By Ruth A. Ringelstetter
If you live in the Midwest and were lucky enough to be at home this past Wednesday, you were probably inside (at least when you weren’t shoveling or snow-blowing), watching the snow pile up outside. Me, I had to work. The drive home around 2:30 PM was the best part of the day. There was little traffic on the roads and the sun was beginning to peek through the clouds. As I passed through the wooded area near home, the trees were loaded with snow making it look like a Christmas card winter wonderland.
Whenever we receive a big snow like this, our thoughts turn to winter photography. We would be perfectly content if we got a lot of snow in December and the snow stayed on the ground until March with a few small snows every now and then to keep it looking fresh and white. Whenever the roads are clear enough, we try to get out on the weekend to capture Wisconsin in its blanket of white. It’s a welcome sight after the brown of November.
Two years ago, we had a very snowy winter and we went out photographing almost every weekend throughout the entire winter. We didn’t stray too far from home most days, and often we only went out for the morning, but it was a glorious winter for photography. Joann was taking a break from her corporate job that winter, so on one of those snowy winter wonderland days, she headed out to catch the snow clinging to the trees.

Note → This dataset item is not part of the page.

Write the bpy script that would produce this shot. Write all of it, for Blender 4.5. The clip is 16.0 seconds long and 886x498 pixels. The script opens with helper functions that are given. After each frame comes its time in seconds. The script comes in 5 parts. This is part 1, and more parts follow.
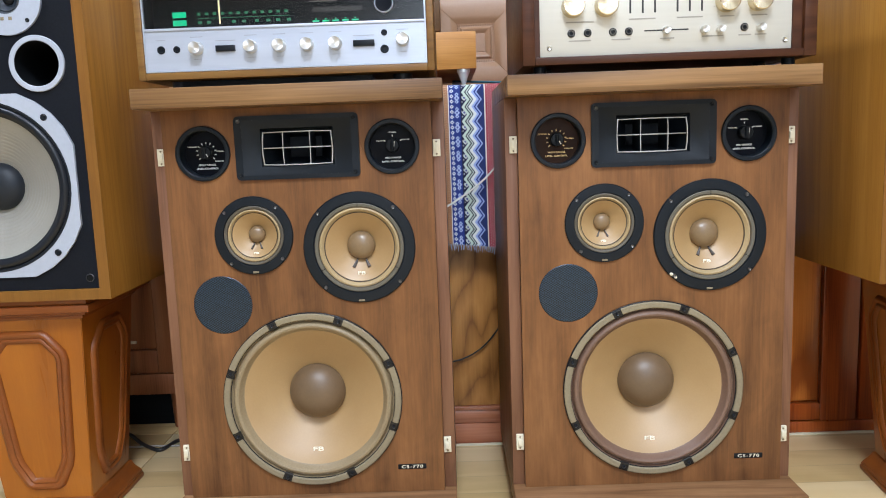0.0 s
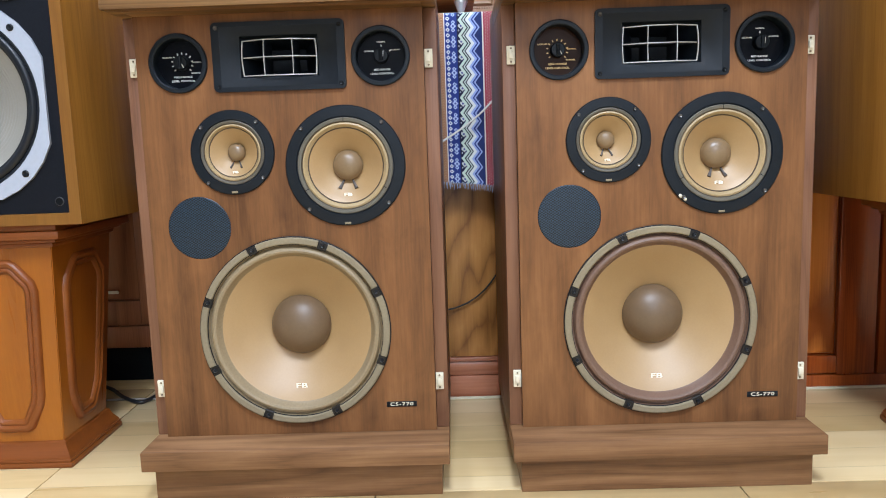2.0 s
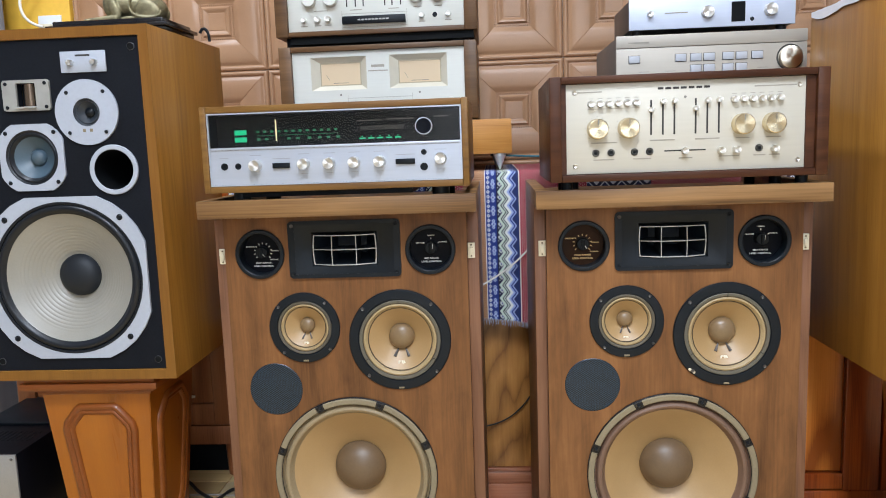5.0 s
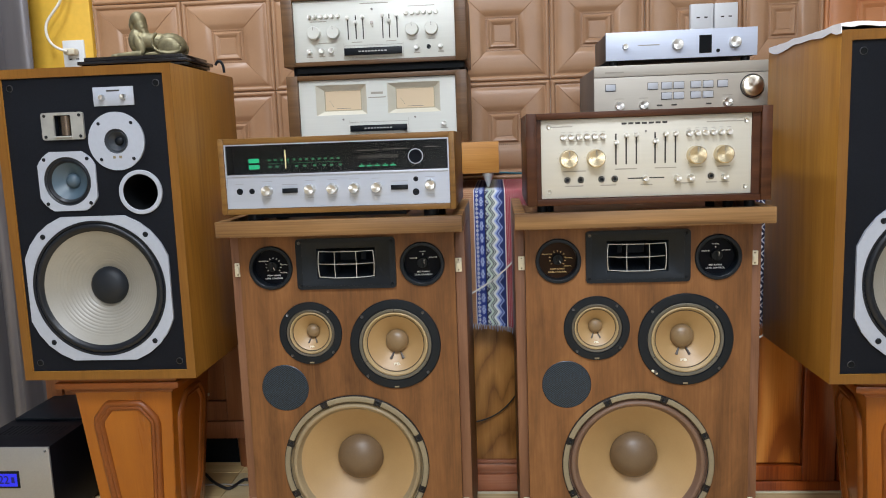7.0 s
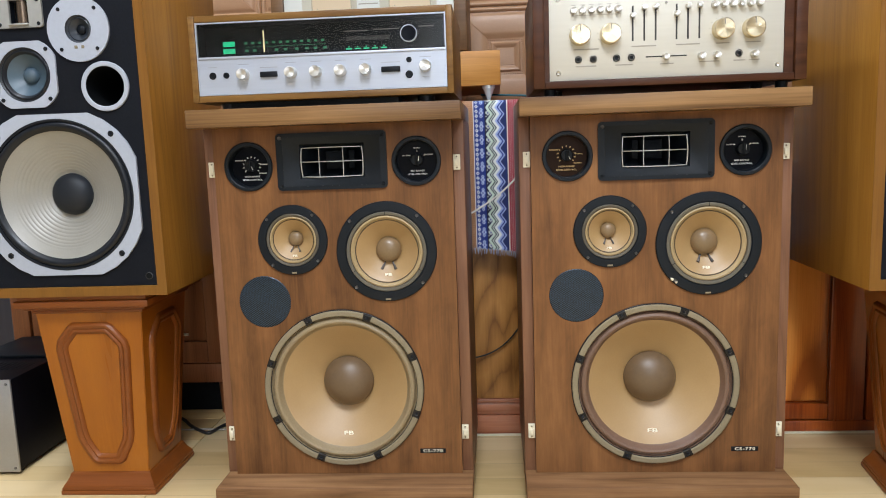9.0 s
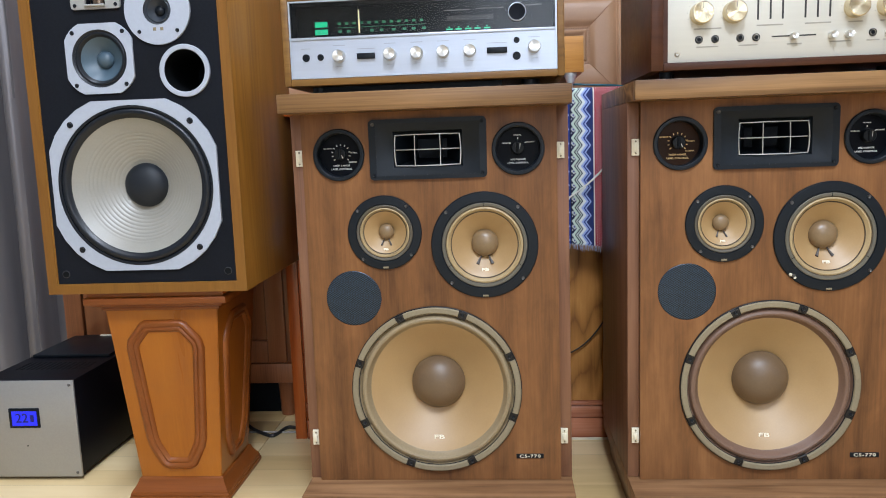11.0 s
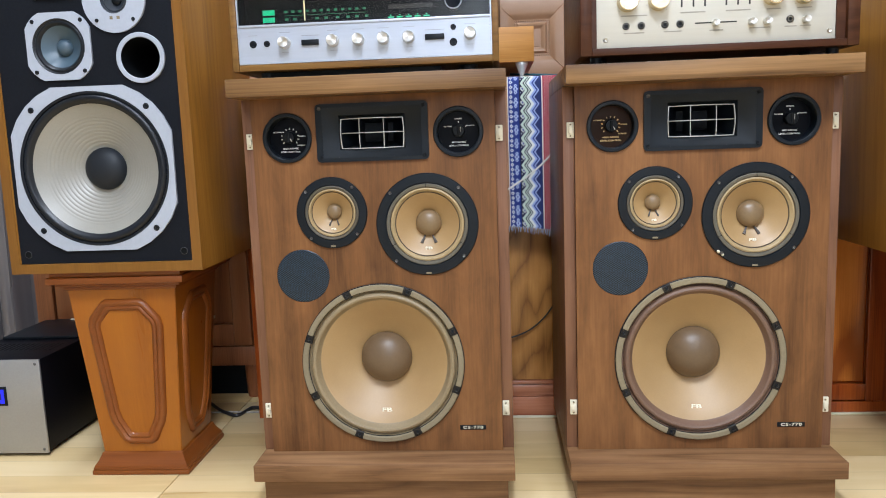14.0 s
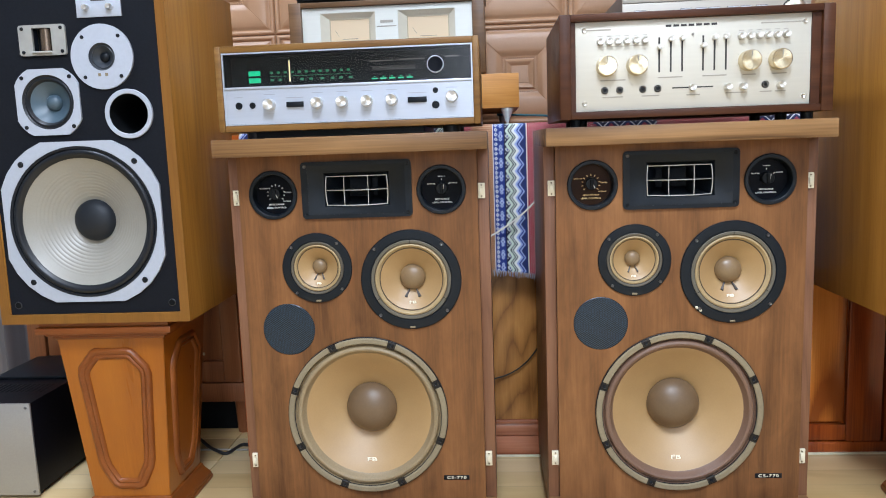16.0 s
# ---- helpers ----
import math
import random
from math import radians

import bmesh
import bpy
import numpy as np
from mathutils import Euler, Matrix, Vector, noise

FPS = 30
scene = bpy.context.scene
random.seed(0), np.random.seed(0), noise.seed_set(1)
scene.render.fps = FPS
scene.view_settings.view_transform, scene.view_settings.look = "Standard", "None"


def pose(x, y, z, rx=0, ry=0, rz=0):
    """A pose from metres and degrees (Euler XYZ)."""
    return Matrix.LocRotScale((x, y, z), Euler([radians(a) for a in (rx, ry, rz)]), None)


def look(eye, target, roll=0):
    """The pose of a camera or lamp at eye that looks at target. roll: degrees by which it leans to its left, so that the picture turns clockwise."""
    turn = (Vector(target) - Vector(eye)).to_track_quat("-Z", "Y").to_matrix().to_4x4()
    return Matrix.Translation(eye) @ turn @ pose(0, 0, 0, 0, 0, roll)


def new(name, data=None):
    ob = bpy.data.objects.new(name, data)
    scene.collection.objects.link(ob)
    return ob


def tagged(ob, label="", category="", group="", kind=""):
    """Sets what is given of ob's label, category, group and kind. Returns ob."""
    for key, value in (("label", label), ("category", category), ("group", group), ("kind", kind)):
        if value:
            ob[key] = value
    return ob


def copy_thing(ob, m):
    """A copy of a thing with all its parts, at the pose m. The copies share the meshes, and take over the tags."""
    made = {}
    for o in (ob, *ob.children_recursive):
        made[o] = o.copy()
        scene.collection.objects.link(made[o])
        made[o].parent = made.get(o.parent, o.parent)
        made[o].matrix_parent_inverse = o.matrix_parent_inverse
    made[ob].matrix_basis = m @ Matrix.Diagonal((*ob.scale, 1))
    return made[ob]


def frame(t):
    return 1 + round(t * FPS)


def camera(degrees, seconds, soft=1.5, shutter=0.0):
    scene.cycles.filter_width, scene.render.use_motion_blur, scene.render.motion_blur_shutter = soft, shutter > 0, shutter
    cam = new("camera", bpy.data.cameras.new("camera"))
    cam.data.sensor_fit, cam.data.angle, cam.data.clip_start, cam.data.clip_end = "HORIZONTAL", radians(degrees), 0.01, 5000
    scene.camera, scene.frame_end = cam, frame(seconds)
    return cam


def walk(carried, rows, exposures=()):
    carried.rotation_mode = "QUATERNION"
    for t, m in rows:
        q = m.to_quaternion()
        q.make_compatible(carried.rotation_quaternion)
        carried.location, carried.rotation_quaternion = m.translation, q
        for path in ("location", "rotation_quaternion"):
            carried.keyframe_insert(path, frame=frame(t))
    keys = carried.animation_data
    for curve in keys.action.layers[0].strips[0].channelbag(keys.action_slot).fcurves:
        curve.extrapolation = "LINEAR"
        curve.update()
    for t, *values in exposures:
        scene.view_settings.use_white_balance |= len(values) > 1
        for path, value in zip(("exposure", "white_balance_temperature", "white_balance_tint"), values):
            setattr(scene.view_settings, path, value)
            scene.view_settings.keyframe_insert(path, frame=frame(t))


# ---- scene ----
cam = camera(60.4, 16.0, soft=1.0)
METRES, EYE, TILT, LEAN, TURN = 1.8, 0.72, 0.0, 0.0, 0.6
ROWS = [
    (0.0, 0.0, 0.0, 0.0, -0.3, -8.08, 2.1),
    (0.5, 0.0044, 0.0184, -0.0285, -0.34, -8.06, 2.06),
    (1.0, 0.0086, 0.0313, -0.0595, -0.39, -8.06, 2.01),
    (1.5, 0.0116, 0.0395, -0.081, -0.37, -7.99, 1.96),
    (2.0, 0.0093, 0.039, -0.0813, 0.12, -7.91, 1.91),
    (2.5, 0.0094, 0.0366, -0.0756, 1.14, -7.88, 1.95),
    (3.0, 0.0246, 0.0337, -0.0631, 1.96, -7.91, 1.95),
    (3.5, 0.0363, 0.027, -0.0469, 2.78, -7.83, 1.95),
    (4.0, 0.03, 0.0081, -0.0011, 3.04, -7.83, 1.96),
    (4.5, 0.0165, -0.0151, 0.0543, 3.02, -7.88, 1.92),
    (5.0, 0.0139, -0.0501, 0.1046, 3.07, -7.91, 2.02),
    (5.2, 0.0109, -0.0701, 0.1122, 3.28, -8.02, 2.05),
    (7.3, 0.0435, -0.1444, 0.1372, 3.37, -8.07, 2.05),
    (7.5, 0.0471, -0.1387, 0.1252, 3.13, -8.13, 2.05),
    (8.0, 0.0469, -0.1133, 0.0777, 3.21, -8.14, 2.06),
    (8.5, 0.0394, -0.0868, 0.0401, 3.22, -8.13, 2.05),
    (9.0, 0.0289, -0.0729, 0.0164, 3.21, -8.09, 2.01),
    (9.2, 0.0220, -0.0697, 0.0083, 3.37, -8.14, 2.02),
    (11.3, -0.0754, -0.0331, 0.0056, 3.54, -7.99, 2.00),
    (11.5, -0.0732, -0.0444, 0.0185, 3.26, -8.06, 2.01),
    (12.0, -0.0855, -0.0636, 0.0305, 3.23, -8.06, 2.08),
    (12.5, -0.0708, -0.0668, 0.0062, 3.21, -8.04, 2.22),
    (13.0, -0.0403, -0.0812, -0.0042, 3.25, -7.99, 2.2),
    (13.5, -0.0224, -0.088, -0.0177, 3.26, -7.97, 2.19),
    (14.0, -0.0156, -0.0674, -0.0126, 3.25, -8.06, 2.06),
    (14.5, -0.0082, -0.0335, -0.0238, 3.16, -8.15, 2.12),
    (15.0, 0.009, -0.0088, -0.0296, 3.09, -8.13, 2.06),
    (15.5, 0.0111, -0.033, 0.0014, 3.09, -8.09, 1.96),
    (16.0, 0.0014, -0.0716, 0.0465, 3.04, -8.05, 2.03),
]
walk(cam, [(t, pose(0, 0, EYE, TILT, LEAN, TURN) @ pose(METRES * x, METRES * y, METRES * z, 90 + pitch, roll, yaw)) for t, x, y, z, yaw, pitch, roll in ROWS],
     exposures=((0, 0.02, 5840, 10), (1, 0.07, 5740, 10), (2.5, 0.12, 5690, 10), (3.5, 0.12, 5790, 10), (4.5, -0.05, 5950, 10), (5.2, -0.17, 6000, 10), (7.5, -0.39, 6300, 10), (8, -0.28, 6300, 10), (9, -0.18, 6250, 10), (11.5, -0.10, 5840, 10), (14, -0.05, 5940, 10), (16, -0.01, 5790, 10)))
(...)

I had to work, but I reminded her of a wagon I had seen set against some pine trees between her house and mine. I thought it might make a good snow picture. She went out photographing in the country near her house, and then decided to see what the wagon looked like. She called me at work to double check where the wagon was.
I thought I had given good directions for where the wagon was located, and I thought that she had understood what I had explained. I’m sure you’ve had those kinds of conversations. I was surprised a little later when my phone rang again and it was Joann. And the conversation went something like this:
Joann: “I’ve been up and down this road several times from one end to the other and there’s no stinking wagon anywhere!”
Ruth: “Well, I haven’t gone that way in a couple of weeks. Maybe they moved it.”
Joann: “But I didn’t even see a row of pine trees like you described.”
Ruth: “Which end of the road did you start on?”
Joann: “I came from the west end all the way down and then I went back to make sure I hadn’t missed it.”
Once again I went through the directions for where the wagon was. As it turned out, I was giving directions coming from her house and she was receiving the directions as if she were coming from my house.
Ruth: “Well, where are you now?”
Joann: “I’m sitting at the crossroad, you know, the road coming from your house.”
Ruth: “Okay, and then you took a left and went all the way down to the end?”
Joann (sighing): “Oh man, I thought you said to turn right.”
Ruth (laughing): “Yes, but that's if you were coming from YOUR house. So turn LEFT and keep going east and you might have to go down to the end and turn around. It’s kind of hard to see unless you’re heading west.”
She did find the wagon, sitting right where I had seen it, up against a line of pine trees that were covered in a heavy coating of snow. The pictures are even better than I imagined when I first saw the wagon without snow on the ground.
There’s no doubt about it – Wisconsin winters are long and hard sometimes, but there are many advantages to winter. The world slows down and the blanket of snow buffers the usual noise making everything quiet and still.
Even If you don’t think you are much of a winter person, look around as you drive to work and back or as you run errands or visit family over the holidays. If the roads are clear, try taking a backroad to your destination. It’s a sure bet you’ll see many beautiful winter scenes unfolding before you.